Object Pose Estimation with Statistical Guarantees: Conformal Keypoint Detection and Geometric Uncertainty Propagation

The two-stage object pose estimation paradigm first detects semantic keypoints on the image and then estimates the 6D pose by minimizing reprojection errors. Despite performing well on standard benchmarks, existing techniques offer no provable guarantees on the quality and uncertainty of the estimation. In this paper, we inject two fundamental changes, namely conformal keypoint detection and geometric uncertainty propagation, into the two-stage paradigm and propose the first pose estimator that endows an estimation with provable and computable worst-case error bounds. On one hand, conformal keypoint detection applies the statistical machinery of inductive conformal prediction to convert heuristic keypoint detections into circular or elliptical prediction sets that cover the groundtruth keypoints with a user-specified marginal probability (e.g., 90%). Geometric uncertainty propagation, on the other, propagates the geometric constraints on the keypoints to the 6D object pose, leading to a Pose UnceRtainty SEt (PURSE) that guarantees coverage of the groundtruth pose with the same probability. The PURSE, however, is a nonconvex set that does not directly lead to estimated poses and uncertainties. Therefore, we develop RANdom SAmple averaGing (RANSAG) to compute an average pose and apply semidefinite relaxation to upper bound the worst-case errors between the average pose and the groundtruth. On the LineMOD Occlusion dataset we demonstrate: (i) the PURSE covers the groundtruth with valid probabilities; (ii) the worst-case error bounds provide correct uncertainty quantification; and (iii) the average pose achieves better or similar accuracy as representative methods based on sparse keypoints.

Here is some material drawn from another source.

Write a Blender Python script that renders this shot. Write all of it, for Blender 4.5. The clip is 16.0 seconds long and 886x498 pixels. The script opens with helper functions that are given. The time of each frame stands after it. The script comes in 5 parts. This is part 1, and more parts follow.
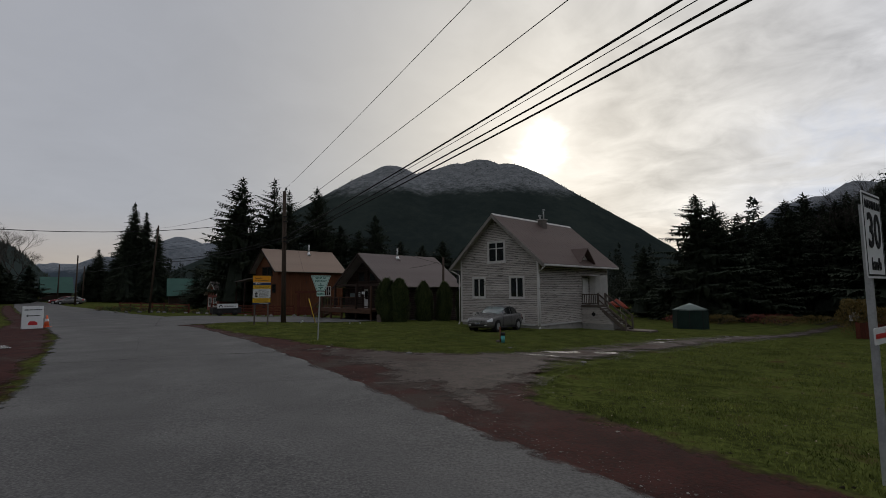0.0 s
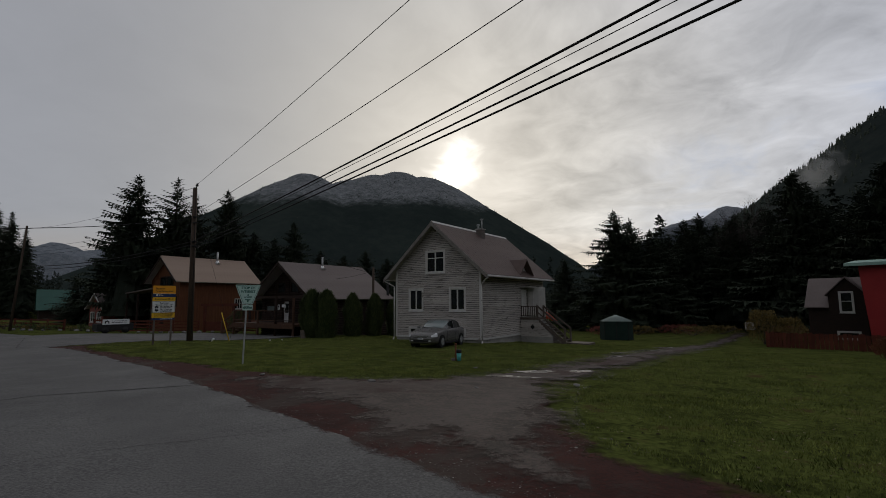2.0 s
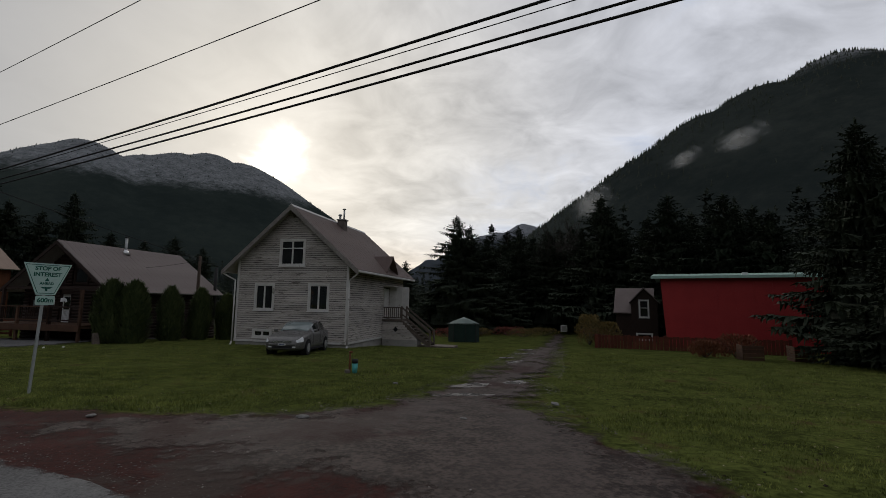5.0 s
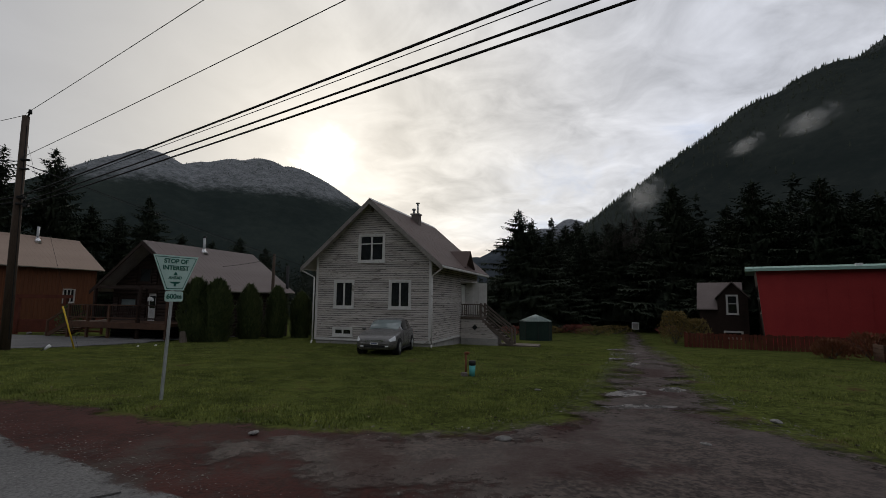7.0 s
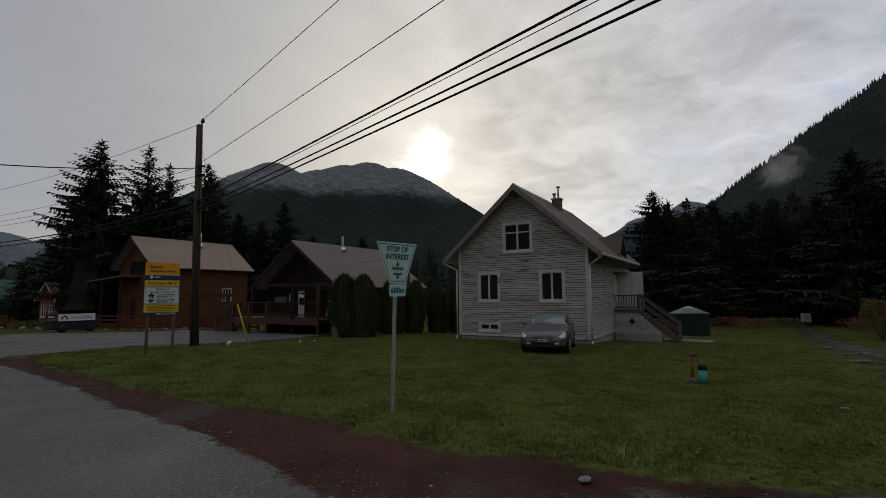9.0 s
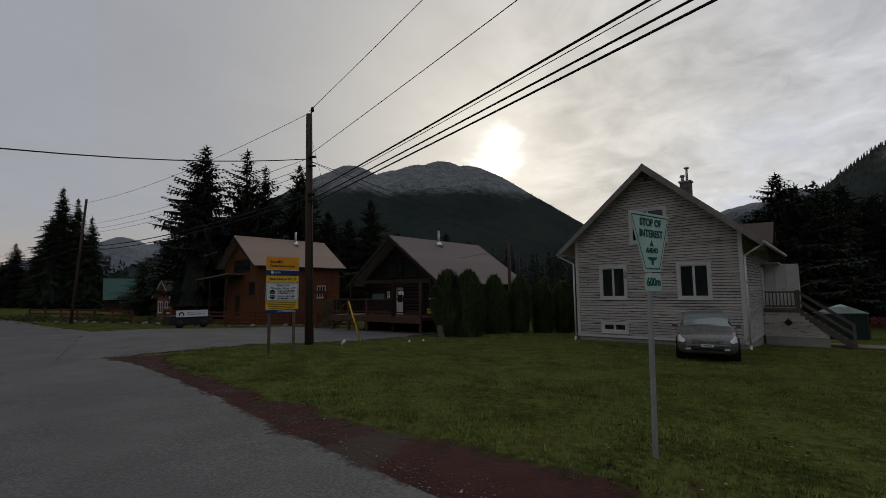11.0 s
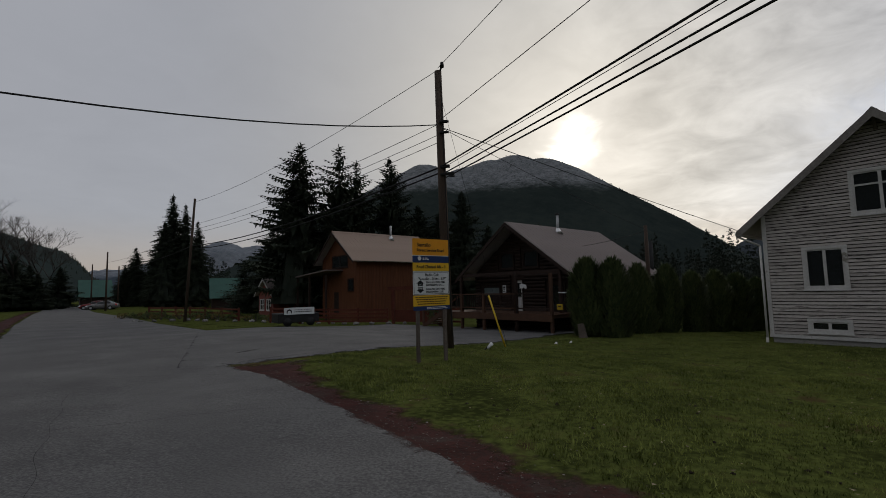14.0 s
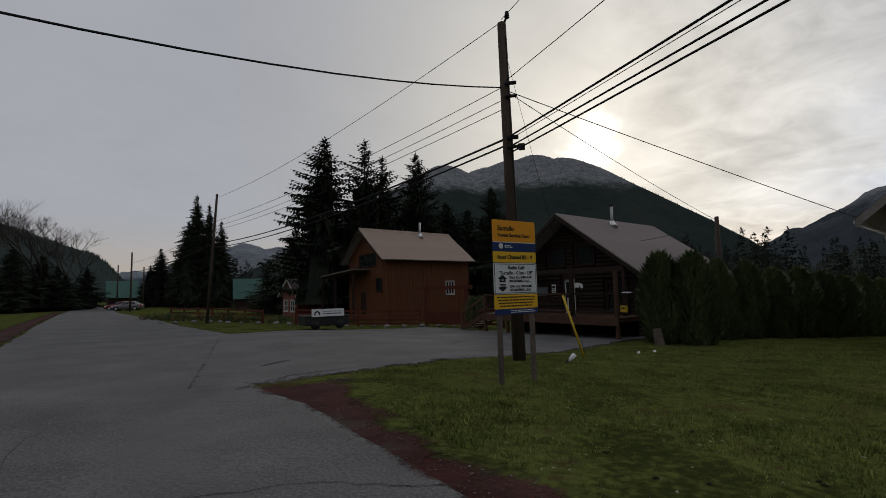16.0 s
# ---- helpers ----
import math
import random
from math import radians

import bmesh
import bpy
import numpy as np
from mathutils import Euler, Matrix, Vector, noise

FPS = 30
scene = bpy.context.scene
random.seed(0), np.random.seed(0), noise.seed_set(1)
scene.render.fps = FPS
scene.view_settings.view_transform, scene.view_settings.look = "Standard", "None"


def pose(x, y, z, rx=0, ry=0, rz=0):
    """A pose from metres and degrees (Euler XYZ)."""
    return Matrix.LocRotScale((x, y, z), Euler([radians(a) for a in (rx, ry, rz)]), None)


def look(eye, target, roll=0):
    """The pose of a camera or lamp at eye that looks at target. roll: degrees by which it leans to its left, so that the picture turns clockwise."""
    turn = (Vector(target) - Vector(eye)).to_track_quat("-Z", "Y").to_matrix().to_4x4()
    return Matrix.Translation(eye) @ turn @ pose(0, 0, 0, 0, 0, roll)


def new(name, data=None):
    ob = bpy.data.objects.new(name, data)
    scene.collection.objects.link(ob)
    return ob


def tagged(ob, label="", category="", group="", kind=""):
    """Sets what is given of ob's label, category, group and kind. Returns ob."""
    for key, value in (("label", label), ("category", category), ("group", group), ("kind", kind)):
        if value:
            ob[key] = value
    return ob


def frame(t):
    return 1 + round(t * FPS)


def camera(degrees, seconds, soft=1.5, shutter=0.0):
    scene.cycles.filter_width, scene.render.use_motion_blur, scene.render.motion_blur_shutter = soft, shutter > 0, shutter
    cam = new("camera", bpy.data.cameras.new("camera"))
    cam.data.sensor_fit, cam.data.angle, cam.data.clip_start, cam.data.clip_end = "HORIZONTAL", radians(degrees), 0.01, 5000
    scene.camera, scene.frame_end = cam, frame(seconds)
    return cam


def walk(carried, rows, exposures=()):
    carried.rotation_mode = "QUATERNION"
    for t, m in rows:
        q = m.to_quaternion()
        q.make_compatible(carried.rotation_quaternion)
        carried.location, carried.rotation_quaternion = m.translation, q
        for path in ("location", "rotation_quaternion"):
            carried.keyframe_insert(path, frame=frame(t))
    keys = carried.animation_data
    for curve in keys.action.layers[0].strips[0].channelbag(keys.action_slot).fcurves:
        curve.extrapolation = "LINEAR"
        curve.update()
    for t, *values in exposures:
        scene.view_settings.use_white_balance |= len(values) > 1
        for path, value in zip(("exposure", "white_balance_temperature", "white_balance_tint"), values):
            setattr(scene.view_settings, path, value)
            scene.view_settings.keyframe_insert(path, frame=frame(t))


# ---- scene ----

翻译：两阶段目标姿态估计范式首先在图像上检测语义关键点，然后通过最小化重投影误差来估计6D姿态。尽管在标准基准测试上表现良好，现有技术无法为估计质量和不确定性提供可证明的保证。本文在两阶段范式中引入两项根本性变革——一致性关键点检测与几何不确定性传播，并首次提出一种能够为估计提供可证明且可计算的误差上界的姿态估计器。一方面，一致性关键点检测应用归纳一致性预测的统计机制，将启发式关键点检测转化为圆形或椭圆形预测集，这些集合以用户指定的边际概率（例如90%）覆盖真实关键点。另一方面，几何不确定性传播将关键点上的几何约束传播至6D目标姿态，生成姿态不确定性集合（PURSE），该集合以相同概率保证覆盖真实姿态。然而，PURSE是非凸集，无法直接导出估计姿态与不确定性。为此，我们开发了随机平均采样（RANSAG）以计算平均姿态，并应用半定松弛来界定平均姿态与真实姿态之间的最差情况误差上界。在LineMOD遮挡数据集上的实验表明：（i）PURSE以有效概率覆盖真实姿态；（ii）最差情况误差上界提供了正确的不确定性量化；（iii）平均姿态相比基于稀疏关键点的代表性方法具有更好或类似的精度。